▶ **STORED DATA**:
————

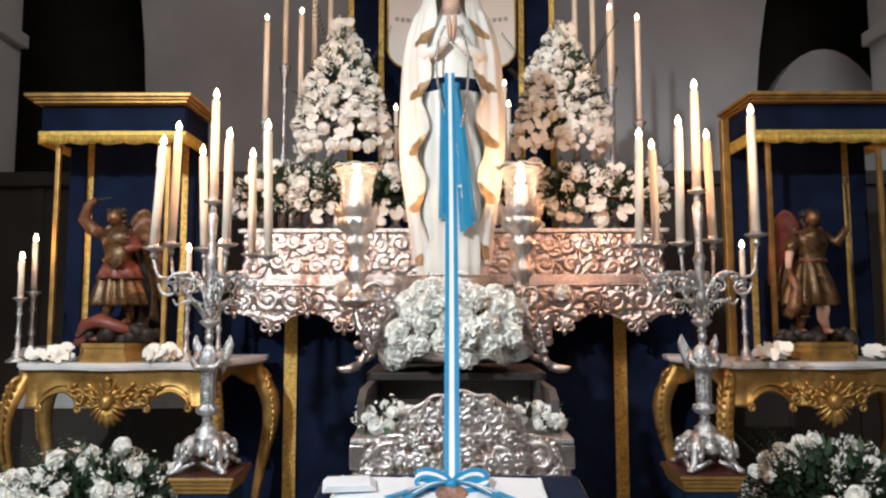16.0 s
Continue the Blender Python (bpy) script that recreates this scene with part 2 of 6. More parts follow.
    thin.color_ramp.elements[0].position, thin.color_ramp.elements[0].color = 0.002, (0.28, 0.28, 0.28, 1)
    thin.color_ramp.elements[1].position, thin.color_ramp.elements[1].color = 0.016, (0, 0, 0, 1)
    L.new(crackle.outputs["Distance"], thin.inputs[0])
    fade = N.new("ShaderNodeMath")
    fade.operation = "MULTIPLY"
    L.new(thin.outputs[0], fade.inputs[0])
    gate = N.new("ShaderNodeValToRGB")
    gate.color_ramp.elements[0].position, gate.color_ramp.elements[1].position = 0.46, 0.62
    L.new(wave.outputs[0], gate.inputs[0])
    L.new(gate.outputs[0], fade.inputs[1])
    pale = N.new("ShaderNodeMix")
    pale.data_type = "RGBA"
    L.new(fade.outputs[0], pale.inputs["Factor"])
    L.new(hv.outputs[0], pale.inputs[6])
    pale.inputs[7].default_value = (0.80, 0.80, 0.78, 1)
    # small dark pits
    vor = N.new("ShaderNodeTexVoronoi")
    vor.inputs["Scale"].default_value = 5.5
    L.new(add.outputs[0], vor.inputs["Vector"])
    pit = N.new("ShaderNodeValToRGB")
    pit.color_ramp.elements[0].position, pit.color_ramp.elements[0].color = 0.018, (0.25, 0.24, 0.23, 1)
    pit.color_ramp.elements[1].position = 0.028
    L.new(vor.outputs["Distance"], pit.inputs[0])
    m2 = N.new("ShaderNodeMix")
    m2.data_type, m2.blend_type = "RGBA", "MULTIPLY"
    m2.inputs["Factor"].default_value = 1.0
    L.new(pale.outputs[2], m2.inputs[6])
    L.new(pit.outputs[0], m2.inputs[7])
    L.new(m2.outputs[2], p.inputs["Base Color"])
    rr = N.new("ShaderNodeMapRange")
    rr.inputs["To Min"].default_value, rr.inputs["To Max"].default_value = 0.28, 0.45
    L.new(cloud.outputs[0], rr.inputs["Value"])
    L.new(rr.outputs[0], p.inputs["Roughness"])
    b = N.new("ShaderNodeBump")
    b.inputs["Strength"].default_value, b.inputs["Distance"].default_value = 0.05, 0.003
    L.new(cloud.outputs[0], b.inputs["Height"])
    L.new(b.outputs[0], p.inputs["Normal"])
    return mat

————

▶ **WHAT IS EXPECTED**: Copy each line exactly, and leave the pictures out of your copy.

▶ **WORKED ANSWER**:
16.0 s
Continue the Blender Python (bpy) script that recreates this scene with part 2 of 6. More parts follow.
    thin.color_ramp.elements[0].position, thin.color_ramp.elements[0].color = 0.002, (0.28, 0.28, 0.28, 1)
    thin.color_ramp.elements[1].position, thin.color_ramp.elements[1].color = 0.016, (0, 0, 0, 1)
    L.new(crackle.outputs["Distance"], thin.inputs[0])
    fade = N.new("ShaderNodeMath")
    fade.operation = "MULTIPLY"
    L.new(thin.outputs[0], fade.inputs[0])
    gate = N.new("ShaderNodeValToRGB")
    gate.color_ramp.elements[0].position, gate.color_ramp.elements[1].position = 0.46, 0.62
    L.new(wave.outputs[0], gate.inputs[0])
    L.new(gate.outputs[0], fade.inputs[1])
    pale = N.new("ShaderNodeMix")
    pale.data_type = "RGBA"
    L.new(fade.outputs[0], pale.inputs["Factor"])
    L.new(hv.outputs[0], pale.inputs[6])
    pale.inputs[7].default_value = (0.80, 0.80, 0.78, 1)
    # small dark pits
    vor = N.new("ShaderNodeTexVoronoi")
    vor.inputs["Scale"].default_value = 5.5
    L.new(add.outputs[0], vor.inputs["Vector"])
    pit = N.new("ShaderNodeValToRGB")
    pit.color_ramp.elements[0].position, pit.color_ramp.elements[0].color = 0.018, (0.25, 0.24, 0.23, 1)
    pit.color_ramp.elements[1].position = 0.028
    L.new(vor.outputs["Distance"], pit.inputs[0])
    m2 = N.new("ShaderNodeMix")
    m2.data_type, m2.blend_type = "RGBA", "MULTIPLY"
    m2.inputs["Factor"].default_value = 1.0
    L.new(pale.outputs[2], m2.inputs[6])
    L.new(pit.outputs[0], m2.inputs[7])
    L.new(m2.outputs[2], p.inputs["Base Color"])
    rr = N.new("ShaderNodeMapRange")
    rr.inputs["To Min"].default_value, rr.inputs["To Max"].default_value = 0.28, 0.45
    L.new(cloud.outputs[0], rr.inputs["Value"])
    L.new(rr.outputs[0], p.inputs["Roughness"])
    b = N.new("ShaderNodeBump")
    b.inputs["Strength"].default_value, b.inputs["Distance"].default_value = 0.05, 0.003
    L.new(cloud.outputs[0], b.inputs["Height"])
    L.new(b.outputs[0], p.inputs["Normal"])
    return mat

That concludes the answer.